Coaching is often described as being all about making decisions. Deciding what is going on when observing a paddler’s performance. Deciding what interventions we as coaches might offer. Deciding how best we might present those potential interventions.
Through our coach training we are taught to recognise that decisions are sometimes made very quickly (naturalistic decision-making or fast time thinking) while on other occasions we are able to pause and consider our options (classic decision-making or slow time thinking). Our ability to make those decisions is then linked both to our understanding of the performance and our experience of how it might be improved.
The range and variety of factors that go into decision-making can make the whole process seem bewildering to those just starting out on their coaching pathway. One way of helping make sense of this is putting all of this through a decision-making funnel.

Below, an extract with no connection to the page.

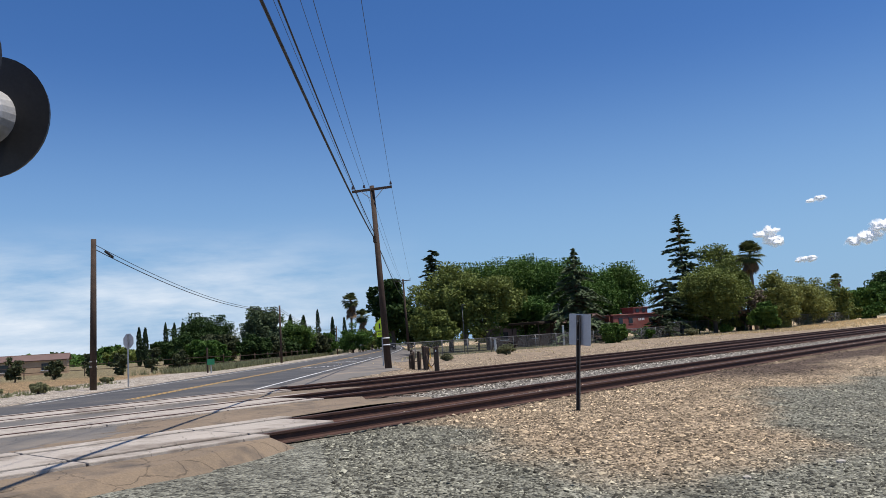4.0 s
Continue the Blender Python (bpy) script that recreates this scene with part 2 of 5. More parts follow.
M["ink"] = material("dark_sign_ink", (0.012, 0.012, 0.014), (0.03, 0.03, 0.033), 9, 0.6, bump=0)
M["yellow_post"] = material("yellow_painted_post", (0.55, 0.3, 0.015), (0.7, 0.42, 0.03), 7, 0.5, bump=0.1, dirt=(0.28, 0.11, 0.03), dirt_scale=7)
M["red_band"] = material("red_reflective_band", (0.3, 0.025, 0.02), (0.45, 0.05, 0.04), 9, 0.5, bump=0)
M["lime_sign"] = material("fluorescent_lime_sign", (0.55, 0.75, 0.02), (0.62, 0.82, 0.04), 4, 0.4, bump=0)
M["blue_sign"] = material("blue_sign_face", (0.01, 0.1, 0.28), (0.02, 0.14, 0.34), 5, 0.4, bump=0)
M["green_sign"] = material("green_sign_face", (0.01, 0.16, 0.07), (0.02, 0.22, 0.1), 5, 0.5, bump=0)
M["silver"] = material("silver_painted_steel", (0.34, 0.34, 0.34), (0.5, 0.5, 0.5), 5, 0.45, 0.35, 0.06, dirt=(0.2, 0.19, 0.17), dirt_scale=3)
M["red_lens"] = material("unlit_red_lens", (0.1, 0.006, 0.004), (0.18, 0.012, 0.008), 20, 0.25, bump=0.1)
M["caboose_red"] = material("faded_red_caboose_paint", (0.17, 0.045, 0.036), (0.27, 0.08, 0.064), 1.2, 0.75, bump=0.1, dirt=(0.23, 0.11, 0.085), dirt_scale=0.8)
M["window_dark"] = material("dark_window_glass", (0.01, 0.012, 0.015), (0.025, 0.03, 0.035), 3, 0.1, bump=0)
M["mesh_wire"] = material("chain_link_wire", (0.11, 0.112, 0.115), (0.18, 0.182, 0.185), 9, 0.5, 0.5, bump=0)
M["bark"] = material("grey_brown_bark", (0.045, 0.033, 0.024), (0.13, 0.1, 0.075), 3, 0.95, bump=0.7, fine=14)
M["palm_trunk"] = material("palm_trunk_bark", (0.11, 0.08, 0.055), (0.24, 0.18, 0.13), 3, 0.95, bump=0.7, fine=14)


def foliage(name, a, b, t=0.16):
    m = material(name, a, b, 0.35, 0.7, bump=0, fine=1.8, island=0.3, translucent=t)
    m.node_tree.nodes["Principled BSDF"].inputs["Specular IOR Level"].default_value = 0.2
    return m


M["leaf_dark"] = foliage("dark_green_leaves", (0.015, 0.042, 0.009), (0.062, 0.125, 0.024))
M["leaf_mid"] = foliage("mid_green_leaves", (0.02, 0.052, 0.01), (0.082, 0.145, 0.03))
M["leaf_olive"] = foliage("olive_green_leaves", (0.042, 0.064, 0.015), (0.15, 0.185, 0.048))
M["leaf_dry"] = foliage("dry_yellow_green_leaves", (0.065, 0.085, 0.022), (0.2, 0.22, 0.065))
M["needle"] = foliage("blue_green_needles", (0.028, 0.048, 0.024), (0.095, 0.13, 0.066), 0.15)
M["needle_dark"] = foliage("dark_conifer_needles", (0.014, 0.028, 0.014), (0.045, 0.066, 0.032), 0.12)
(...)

The mouth of the funnel is very broad. This is where we take a broad, overall view often referred to as an holistic approach. We watch a performance and compare it to our understanding of what we expect to see – our ‘technical template’ for that particular stroke or skill. Very often something will jump out at us, perhaps the head looking the wrong way or the blade going into the water in the wrong place or at the wrong angle. We are able to make a quick decision about what to work on with that paddler and how best to present that to them.
Sometimes however that holistic approach is not enough. We can see that something is not quite right but can’t immediately identify what it is. We need to narrow down the options and go further down the funnel. It is here that our understanding of the fundamentals of paddling come into play – does the paddler have an active posture, are they connected effectively with their craft, do we see an efficient power transfer and what do they, and we, feel? With experience we learn to go through this checklist pretty quickly and we may be able to make a deduction, an informed guess, as to what the problem is. But if not this is when going to the narrowest part of the funnel can help, when we take a more systematic approach using our three ‘B’s – Body, Boat/Board, Blade – framework.
If what to work on wasn’t clear at the outset or didn’t emerge as we went through our options it should, by the time we’ve completed all of our analysis, just drop from the bottom of our decision-making funnel.